The rhetorical answer is yes, but what Im trying to get at is, more often then none, when a new game is announced it is immediately classified to whatever it most popularly resembles or pays homage to (as most games are). The thing is, lately, it seems like this bottlenecks the game, and while we dont have an exact peer in the minds of the devs or those behind the scenes working on these actual titles, I feel like these initial impressions and feedback from the debut trailers still greatly impact the games. Particularly, in this case, when a game is called "Soulslike".
A game is called as such namely for 2 reasons (technically 3), but only needs 1 when it comes to debut of an announcement trailer. Those 3 reasons are the difficulty, aesthetic, and the one that applies to initial trailers, the gameplay. If a game has that 3D, 3rd person gothic aesthetic, it is often called soulslike, althought this is usually flimsy and doesnt apply to everything as strongly as the other two. When it comes down to it, the gameplay initially shown off is what draws the comparison and this has happened to many games and some that dont meet that aesthetic reason, like Code Vein. The gameplay was what drew the "anime souls" comparison, and new games such as Thymesia are already drawing those comparison for what theyve shown off purely on gameplay showcased alone. While some of the soulslike games have directly stated that it is to pay homage, or inspired by the franchise, not all have, yet they still frequently draw that attachment for one reason or another.
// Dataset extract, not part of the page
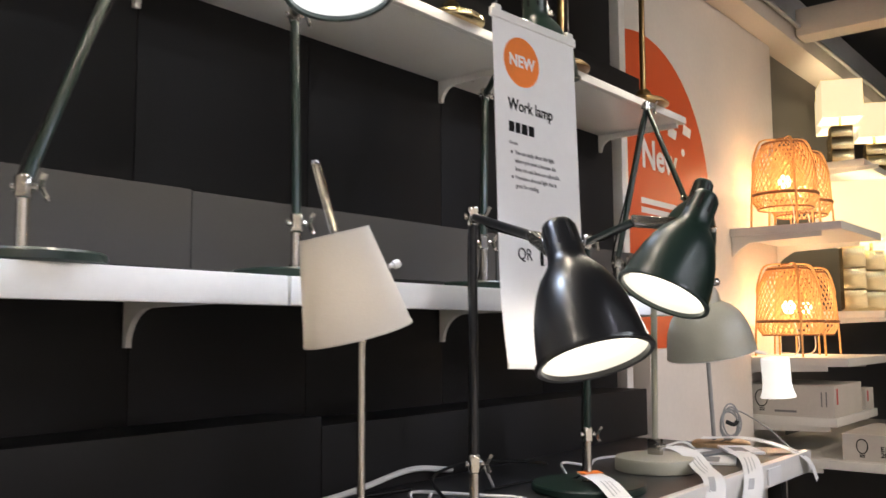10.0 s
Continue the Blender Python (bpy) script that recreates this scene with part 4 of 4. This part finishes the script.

However, I think (and the main reason for me making this post) this can be a detriment to the games core. Not that its bad to compare the two or anything like that, but it alienates all possibilities for what the game could be. Every game compared to soulslike when only gameplay is shown is often asked the followup question whether it be on the Youtube video comments sections, Steam page, its personal subreddit, Twitter, etc. is it hard/difficult? And more times I see people expecting it to be, which potentially influences the devs to make it as such to appease those most vocal. I dont think that needs to be the case though. Soulslike does have its own special place, but personally, I dont think every soulslike game NEEDS to be challenging. Personally, I just love the feel of the combat, and it would be kind of nice to have that combat in a game without all the measured pacing of the slow tactical combat. But now it seems to have gone hand in hand, where you are expecting to have one, if you have another. Similar to how most games are expecting to have some level of progression, or if you are an RPG you must have crafting, or if you are a survival, you must have procedurally generated maps.
I would argue that not every game that is "soulslike" needs be difficult. In fact, it would be nice to have one that isnt. Sometimes I just enjoy the combat without all the deaths because I made one or two misjudged mistakes. Its a thought that is skewing games and driving them all down the same path despite all games not necessarily needing it. I would even say some games share the same combat style, but have avoided it. I would arguably say that the Monster Hunter series (and yes I know it existed before Souls) shares the same style of combat, but doesnt bend to the same rules of difficulty, rather it is challenging for its own reasons in its own rules.
What Im ultimately saying is that, it wouldnt hurt some games to break the mold of the "soulslike" criteria because Souls holds a special place and doesnt need to be oversaturated in placed in everything. I would love to play a souls style game for the combat without the challenge sometimes, but its becoming of situation of have it or dont. Everything has a place, and not everything can fit everywhere nor does it need to be shoehorned into everything of the same ilk.